WRITTEN INSTRUCTION:
Drop the pictures, then extract the listing word for word.

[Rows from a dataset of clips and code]
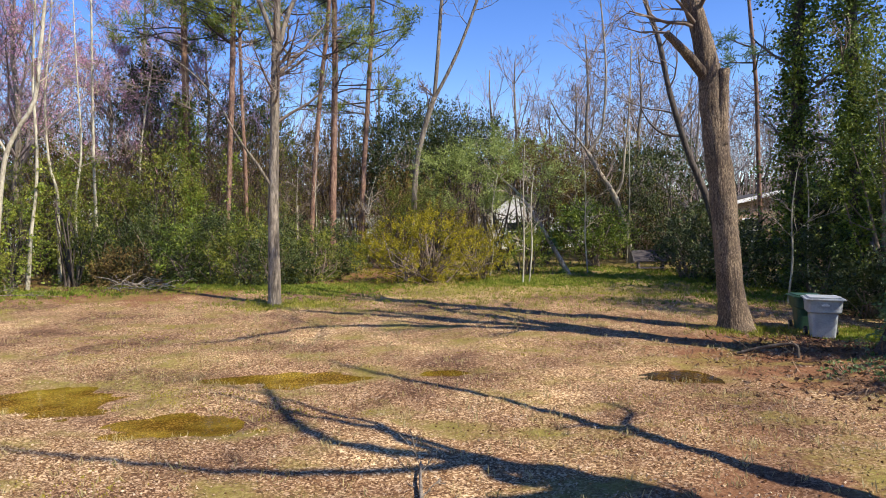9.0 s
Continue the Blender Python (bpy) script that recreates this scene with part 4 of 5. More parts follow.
# broadleaf evergreens
EVG = "dense dark evergreen tree with glossy leaves"
shrub("magnolia_tree", "tall evergreen tree with glossy grey-green leaves", -5.0, 47.5, 5.2, 4.0, 9.6, M_DARKLEAF, 16000, 0.15, 303, 120, 0.5, 40, low=0.2, clump=0.42, category="evergreen tree")
for i, (x, y, w, h, n, lo) in enumerate([(-18.6, 43.5, 5.0, 11.8, 11000, 0.25), (-14.2, 44.5, 4.2, 10.2, 7000, 0.25), (-3.4, 50, 3.6, 9.0, 5000, 0.3), (9.2, 42.5, 3.6, 6.2, 5500, 0.08), (7.8, 45, 3.2, 6.0, 4000, 0.1), (14.9, 37.0, 4.2, 6.0, 6000, 0.05), (2.2, 65.0, 4.2, 10.0, 4000, 0.3),
                                         (17.0, 34.5, 4.5, 9.0, 7000, 0.05), (10.2, 36.0, 3.2, 2.1, 4000, 0.05), (12.8, 34.2, 3.0, 3.6, 4500, 0.05), (-24, 42, 6, 8, 5500, 0.1), (21, 36, 6, 14, 8500, 0.05), (-11.5, 65, 5, 12, 4500, 0.1), (-6.5, 66, 5, 11.5, 4500, 0.1), (5.2, 65.5, 5, 11, 4500, 0.1), (10.5, 58, 4.5, 10, 4000, 0.1), (-1.5, 65.5, 5, 11, 4000, 0.1), (-9.5, 46.8, 4.5, 8.5, 5000, 0.34), (-8.7, 49.6, 3.4, 8.0, 4500, 0.3), (-1.4, 46.4, 4.2, 8.6, 5500, 0.52), (2.4, 47.0, 4.4, 6.6, 5000, 0.5), (5.8, 47.6, 3.6, 6.2, 4000, 0.4), (-5.4, 45.6, 3.0, 5.0, 4500, 0.0), (-3.6, 44.6, 3.4, 4.2, 4500, 0.0)]):
    shrub("evergreen_tree", EVG, x, y, w, w * 0.8, h, M_RUSTLEAF if (-10 < x < -3 and 44 < y < 48) or (x > 0 and y > 46) else M_DARKLEAF, int(n * (1.3 if y < 55 else 0.55)), 0.135 if y < 55 else 0.18, 310 + i, 80, 0.5, 12, M_BARK_DARK, low=lo, clump=0.4, category="evergreen tree", group="dark evergreens")
shrub("withered_shrub", "low heap of rusty withered leaves at the wood's edge", -15.0, 34.0, 2.2, 1.2, 1.3, M_RUSTLEAF, 4000, 0.1, 346, 40, 0.5, 14, low=-0.2, clump=0.2)
# leafy screen beside the ivy tree and the fence
for i, (x, y, w, h, n, z0) in enumerate([(11.4, 25.8, 2.6, 9.6, 10000, None), (14.6, 32.0, 3.4, 8.0, 7000, None), (12.0, 29.0, 3.2, 8.8, 8500, None), (17.4, 26.3, 3.6, 11.0, 9000, None), (20.5, 27, 4, 11.0, 7000, None)]):
    shrub("privet", "tall loose shrub with small olive-yellow leaves", x, y, w, w * 0.8, h, M_GREENLEAF if i in (1, 2) else M_OLIVE, int(n * 1.3), 0.115, 330 + i, 100, 0.42, 40, low=0.12, clump=0.34, group="privets", up=-0.2)
shrub("privet", "tall shrub with bright yellow-green leaves behind the fence", 15.6, 26.4, 3.0, 1.8, 5.2, M_VINE, 7000, 0.13, 342, 34, 0.55, 22, low=0.25, clump=0.26, group="privets")
shrub("privet", "loose bright green bush beside the ivy-footed tree", 10.2, 22.4, 1.7, 1.5, 3.1, M_VINE, 6500, 0.09, 343, 44, 0.5, 14, low=0.0, clump=0.24, group="privets")
shrub("privet", "low bright green bush at the end of the fence", 11.7, 24.4, 1.7, 1.6, 2.2, M_VINE, 5000, 0.1, 340, 40, 0.5, 16, clump=0.24, group="privets")
shrub("privet", "fresh green bush behind the lawn", 5.0, 41.0, 3.2, 2.4, 2.9, M_GREENLEAF, 6000, 0.14, 341, 44, 0.45, 20, low=0.2, clump=0.28, group="privets")
for i, (x, y, w, h) in enumerate([(-12.8, 51.0, 2.6, 4.0), (-6.2, 51.2, 2.8, 4.4), (-5.0, 51.6, 3.0, 4.6), (-2.2, 51.4, 3.0, 4.4), (4.4, 50.6, 1.0, 4.0), (7.6, 51.2, 2.6, 4.4), (10.0, 51.4, 2.8, 4.4), (1.6, 50.4, 3.4, 1.9), (-10.0, 50.6, 2.4, 1.0), (3.5, 49.8, 0.9, 3.6)]):
    shrub("holly_shrub", "dark evergreen shrub before the white house", x, y, w, 1.6, h, M_DARKLEAF if i % 3 else M_RUSTLEAF, 2400, 0.15, 800 + i, 60, 0.5, 16, low=0.0, clump=0.34, group="shrubs before the house")
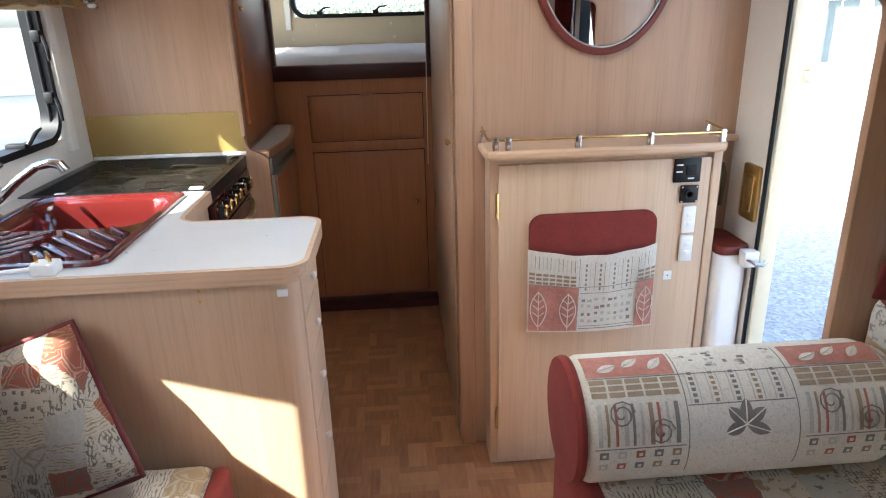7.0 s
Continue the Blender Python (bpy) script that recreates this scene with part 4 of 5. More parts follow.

COMPLETED TASK:
9.0 s
Continue the Blender Python (bpy) script that recreates this scene with part 4 of 5. More parts follow.
# broadleaf evergreens
EVG = "dense dark evergreen tree with glossy leaves"
shrub("magnolia_tree", "tall evergreen tree with glossy grey-green leaves", -5.0, 47.5, 5.2, 4.0, 9.6, M_DARKLEAF, 16000, 0.15, 303, 120, 0.5, 40, low=0.2, clump=0.42, category="evergreen tree")
for i, (x, y, w, h, n, lo) in enumerate([(-18.6, 43.5, 5.0, 11.8, 11000, 0.25), (-14.2, 44.5, 4.2, 10.2, 7000, 0.25), (-3.4, 50, 3.6, 9.0, 5000, 0.3), (9.2, 42.5, 3.6, 6.2, 5500, 0.08), (7.8, 45, 3.2, 6.0, 4000, 0.1), (14.9, 37.0, 4.2, 6.0, 6000, 0.05), (2.2, 65.0, 4.2, 10.0, 4000, 0.3),
                                         (17.0, 34.5, 4.5, 9.0, 7000, 0.05), (10.2, 36.0, 3.2, 2.1, 4000, 0.05), (12.8, 34.2, 3.0, 3.6, 4500, 0.05), (-24, 42, 6, 8, 5500, 0.1), (21, 36, 6, 14, 8500, 0.05), (-11.5, 65, 5, 12, 4500, 0.1), (-6.5, 66, 5, 11.5, 4500, 0.1), (5.2, 65.5, 5, 11, 4500, 0.1), (10.5, 58, 4.5, 10, 4000, 0.1), (-1.5, 65.5, 5, 11, 4000, 0.1), (-9.5, 46.8, 4.5, 8.5, 5000, 0.34), (-8.7, 49.6, 3.4, 8.0, 4500, 0.3), (-1.4, 46.4, 4.2, 8.6, 5500, 0.52), (2.4, 47.0, 4.4, 6.6, 5000, 0.5), (5.8, 47.6, 3.6, 6.2, 4000, 0.4), (-5.4, 45.6, 3.0, 5.0, 4500, 0.0), (-3.6, 44.6, 3.4, 4.2, 4500, 0.0)]):
    shrub("evergreen_tree", EVG, x, y, w, w * 0.8, h, M_RUSTLEAF if (-10 < x < -3 and 44 < y < 48) or (x > 0 and y > 46) else M_DARKLEAF, int(n * (1.3 if y < 55 else 0.55)), 0.135 if y < 55 else 0.18, 310 + i, 80, 0.5, 12, M_BARK_DARK, low=lo, clump=0.4, category="evergreen tree", group="dark evergreens")
shrub("withered_shrub", "low heap of rusty withered leaves at the wood's edge", -15.0, 34.0, 2.2, 1.2, 1.3, M_RUSTLEAF, 4000, 0.1, 346, 40, 0.5, 14, low=-0.2, clump=0.2)
# leafy screen beside the ivy tree and the fence
for i, (x, y, w, h, n, z0) in enumerate([(11.4, 25.8, 2.6, 9.6, 10000, None), (14.6, 32.0, 3.4, 8.0, 7000, None), (12.0, 29.0, 3.2, 8.8, 8500, None), (17.4, 26.3, 3.6, 11.0, 9000, None), (20.5, 27, 4, 11.0, 7000, None)]):
    shrub("privet", "tall loose shrub with small olive-yellow leaves", x, y, w, w * 0.8, h, M_GREENLEAF if i in (1, 2) else M_OLIVE, int(n * 1.3), 0.115, 330 + i, 100, 0.42, 40, low=0.12, clump=0.34, group="privets", up=-0.2)
shrub("privet", "tall shrub with bright yellow-green leaves behind the fence", 15.6, 26.4, 3.0, 1.8, 5.2, M_VINE, 7000, 0.13, 342, 34, 0.55, 22, low=0.25, clump=0.26, group="privets")
shrub("privet", "loose bright green bush beside the ivy-footed tree", 10.2, 22.4, 1.7, 1.5, 3.1, M_VINE, 6500, 0.09, 343, 44, 0.5, 14, low=0.0, clump=0.24, group="privets")
shrub("privet", "low bright green bush at the end of the fence", 11.7, 24.4, 1.7, 1.6, 2.2, M_VINE, 5000, 0.1, 340, 40, 0.5, 16, clump=0.24, group="privets")
shrub("privet", "fresh green bush behind the lawn", 5.0, 41.0, 3.2, 2.4, 2.9, M_GREENLEAF, 6000, 0.14, 341, 44, 0.45, 20, low=0.2, clump=0.28, group="privets")
for i, (x, y, w, h) in enumerate([(-12.8, 51.0, 2.6, 4.0), (-6.2, 51.2, 2.8, 4.4), (-5.0, 51.6, 3.0, 4.6), (-2.2, 51.4, 3.0, 4.4), (4.4, 50.6, 1.0, 4.0), (7.6, 51.2, 2.6, 4.4), (10.0, 51.4, 2.8, 4.4), (1.6, 50.4, 3.4, 1.9), (-10.0, 50.6, 2.4, 1.0), (3.5, 49.8, 0.9, 3.6)]):
    shrub("holly_shrub", "dark evergreen shrub before the white house", x, y, w, 1.6, h, M_DARKLEAF if i % 3 else M_RUSTLEAF, 2400, 0.15, 800 + i, 60, 0.5, 16, low=0.0, clump=0.34, group="shrubs before the house")
7.0 s
Continue the Blender Python (bpy) script that recreates this scene with part 4 of 5. More parts follow.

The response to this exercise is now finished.